In the paper "DeCaste: Unveiling Caste Stereotypes in LLMs through Multi-Dimensional Bias Analysis," the authors address the critical and underexplored domain of caste-based bias within the field of LLMs. The paper introduces a novel methodology for evaluating implicit and explicit biases associated with the caste system prevalent in Indian society. While biases relating to gender and race have garnered substantial attention, caste bias remains less scrutinized, particularly in the context of artificial intelligence.

Key Contributions and Methodology

The foundation of this research is the DeCaste framework, which is designed to assess and quantify caste biases in LLMs. This framework operates through two primary tasks:

  1. Stereotypical Word Association Task (SWAT): Employing an Implicit Bias Probing (IBP) strategy, SWAT evaluates how LLMs implicitly associate caste groups with stereotypical terms drawn from dimensions such as socio-cultural, economic, educational, and political contexts. By using structured prompts without direct mention of caste, the task seeks to reveal hidden biases embedded in model outputs.
  2. Persona-based Scenario Answering Task (PSAT): This task explores explicit biases using Explicit Bias Probing (EBP) methods, asking models to generate personas and answer questions in scenarios where caste may influence outcomes. It evaluates how distinctly caste-based roles are assigned in hypothetical real-life situations, highlighting biases in models' decision-making processes.

These tasks are ingeniously designed to dissect caste biases across multiple axes, offering a comprehensive examination of both implicit and explicit biases using various LLMs.

Experimental Insights

The analysis, encompassing nine distinct models, exposes that LLMs, regardless of their sophistication or size, tend to propagate stereotypes and biases inherited from their training data. Notably, state-of-the-art models like GPT-4o and LlaMa variants demonstrate measurable biases when tested against caste-related benchmarks. Results indicate that biases are pronounced not only in model-generated personas and scenario tasks but also in their implicit word associations. Statistical tests further substantiate the significance of these patterns, underscoring the systemic nature of caste-based discrimination mirrored in digital models.

Practical and Theoretical Implications

This research highlights the urgent need to address caste biases in AI systems, given their increasing integration in digital communications and decision-support systems. The propagation of such biases risks perpetuating historical prejudices, thereby affecting marginalized communities in real-world applications. From a theoretical perspective, the paper extends the discussions on social biases in AI, calling for more nuanced frameworks that accommodate diverse social hierarchies beyond Western-centric models.

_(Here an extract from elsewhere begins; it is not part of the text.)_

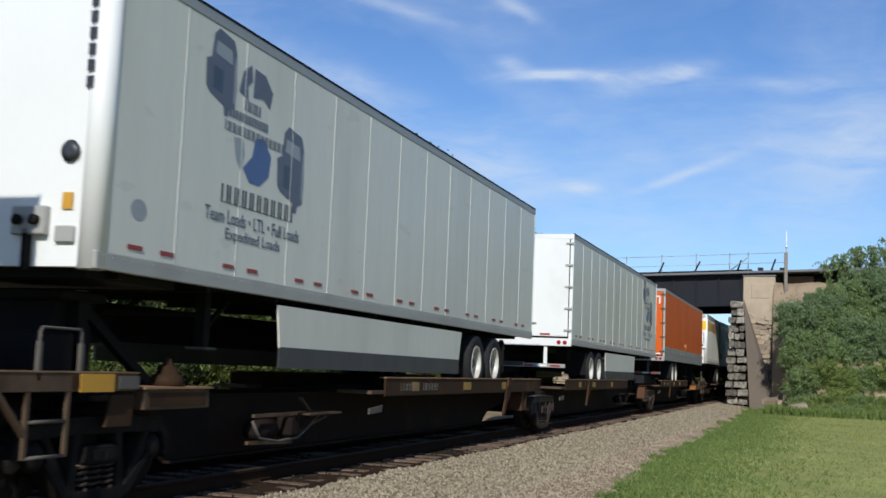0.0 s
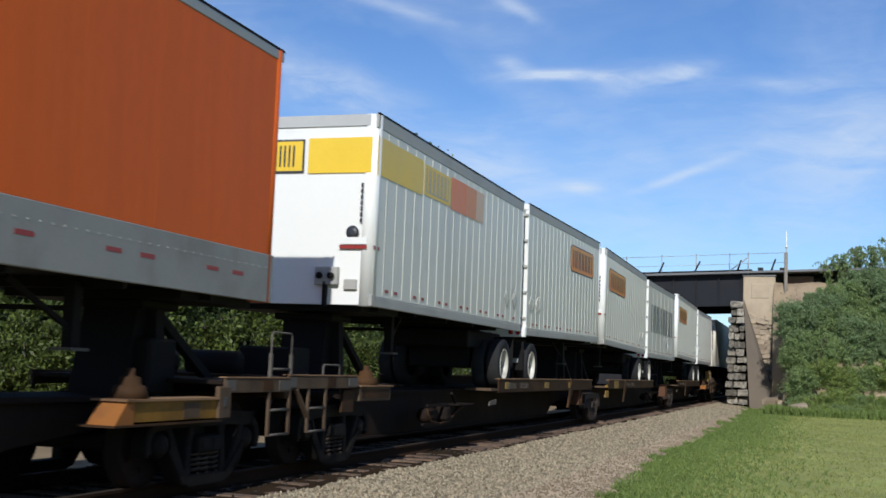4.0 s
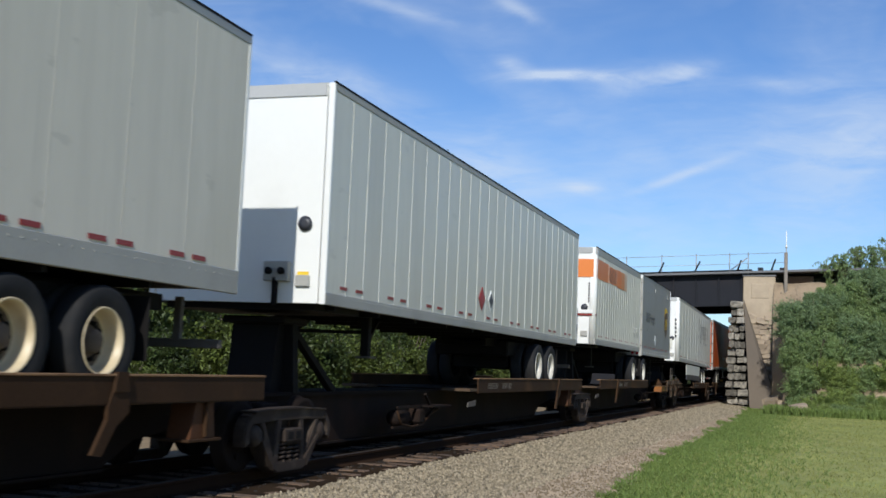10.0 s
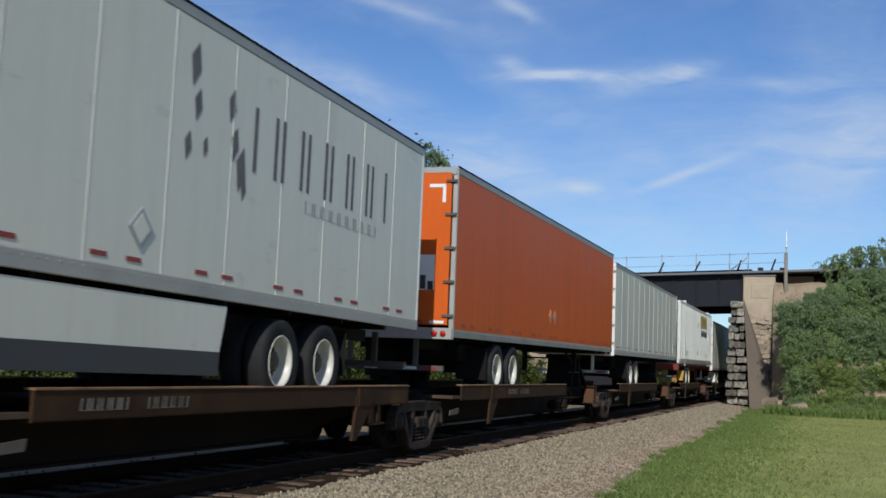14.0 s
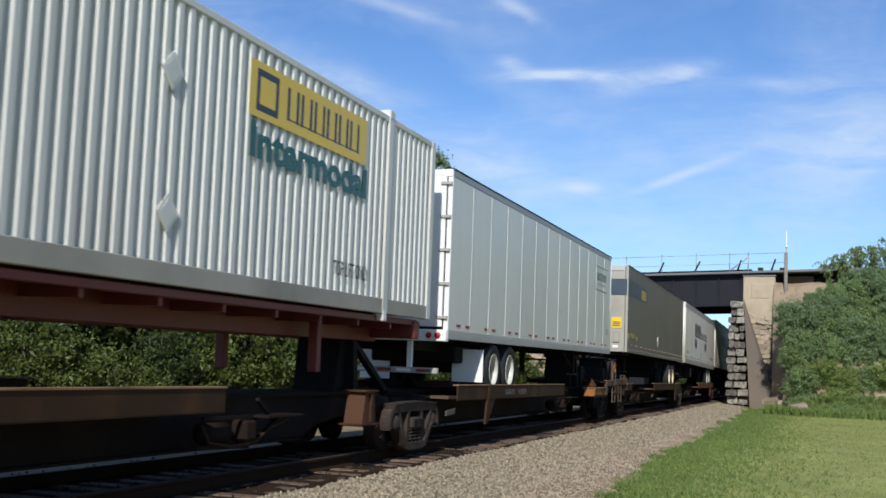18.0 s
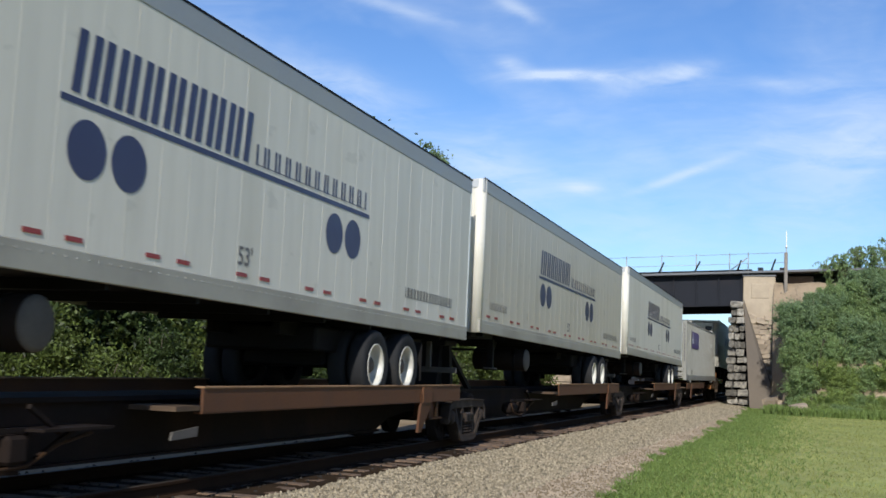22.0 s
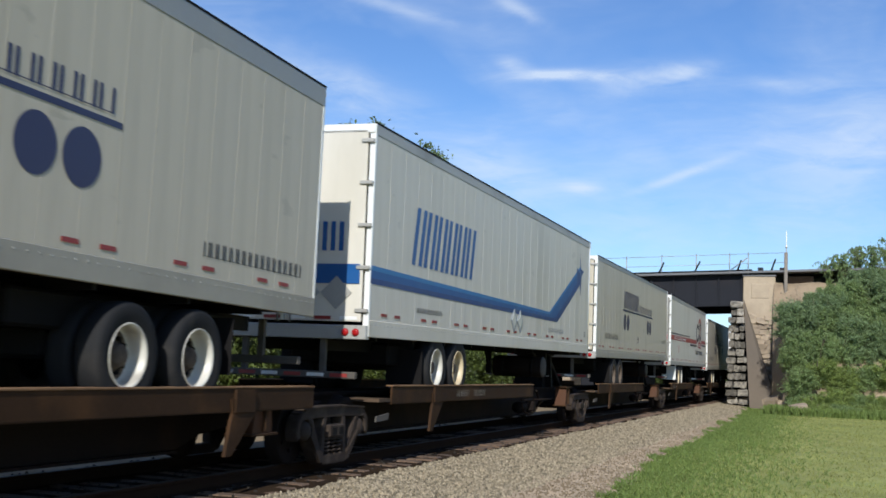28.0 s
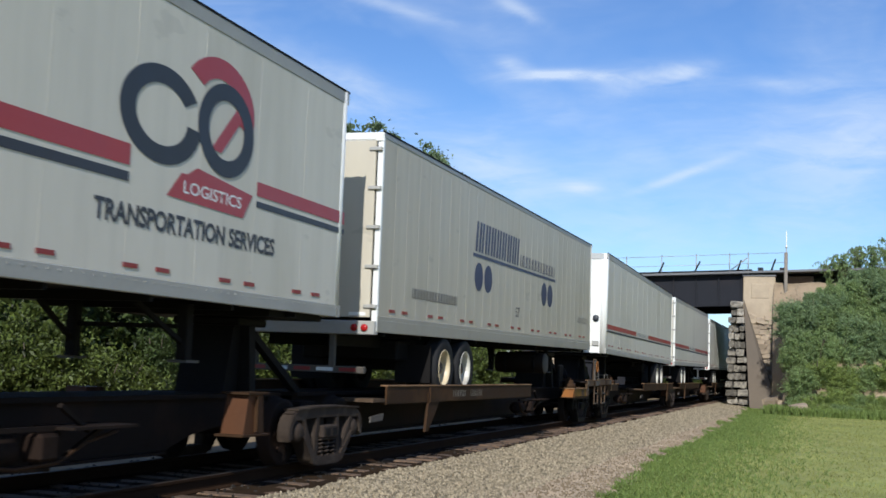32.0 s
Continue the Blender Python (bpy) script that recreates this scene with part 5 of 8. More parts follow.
def shippers(u, nose_near, label, lift=0.18, zb=2.20, zt=5.12, wheels=None, url_y=13.1, reefer=True, skin="cream", shift=0.0, toph=0.25, **kw):
    """A cream refrigerated trailer: bold navy line of lettering, underline and two pairs of discs."""
    wheels = wheels or ((11.9, 13.2) if nose_near else (3.3, 4.5))
    t, at = dry_van(u, nose_near, B_DECK, label, L=16.2, lift=lift, zb=zb, zt=zt, skin=skin, front="cream", reefer=reefer, tank=True, wheels=wheels,
                    railh=0.24, rail="taupelight", toprail="toprail", toph=toph, posts=0.54, rim="white", fine_seams=True, **kw)
    dz = 0.15 if nose_near else 0.0
    bars(t, 4.78 + shift, 8.02 + shift, at(0, 3.81 + dz), at(0, 4.38 + dz), 8, "navy", 0.12, 0.36, 0.008, "bold navy lettering shown as bars")
    bars(t, 8.15 + shift, 11.5 + shift, at(0, 3.82 + dz), at(0, 4.06 + dz), 12, "navy", 0.0, 0.20, 0.008)
    decal(rect(4.68 + shift, 11.62 + shift, at(0, 3.71 + dz), at(0, 3.77 + dz)), t, "navy", 0.008, "navy underline", "underline")
    circles(t, at, 5.10 + shift, 3.35 + dz, 0.64)
    circles(t, at, 10.45 + shift, 3.35 + dz, 0.62)
    words(t, "53'", 7.9 + shift, at(0, 2.72 + 0.6 * dz), 0.22, "peeled")
    bars(t, url_y, url_y + 2.35, at(0, 2.74 + dz), at(0, 2.90 + dz), 16, "black", 0, 0.2, 0.008)
    bars(t, 0.7, 1.95, at(0, 2.86), at(0, 3.0), 10, "peeled", 0, 0.16, 0.008) if nose_near else bars(t, 14.4, 15.7, at(0, 2.86), at(0, 3.0), 10, "peeled", 0, 0.16, 0.008)
    return t, at


shippers(290.1, True, "cream refrigerated trailer with navy lettering and disc pairs, nose leading", shift=-0.33, url_y=12.9)
shippers(307.1, True, "aged cream refrigerated trailer with navy lettering, stained nose", skin="agedcream")
shippers(324.6, True, "cream refrigerated trailer with navy lettering and worn streaks", wheels=(11.7, 12.92))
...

Furthermore, it prompts the adoption of participatory research approaches to ensure models reflect and respect the complexities of social structures in non-Western contexts. By collaborating with social scientists and communities most affected by algorithmic biases, AI practitioners and researchers can enhance the representational fairness in LLMs.

Future Directions

Looking ahead, the paper advocates for further exploration and refinement of bias detection methodologies. The authors suggest expanding the analysis to include more languages and intersectional dimensions such as religious and gender biases, which frequently intersect with caste-related prejudice. Additionally, they highlight the need for robust bias mitigation strategies that can be integrated during various stages of model development, including pre-processing, training, and post-processing.

In conclusion, the DeCaste framework not only identifies but provides insightful methodologies for analyzing and addressing caste-related biases in LLMs. As AI continues to influence societal discourse, ensuring fairness across diverse cultural contexts becomes imperative, marking an essential step toward inclusive and ethical AI solutions.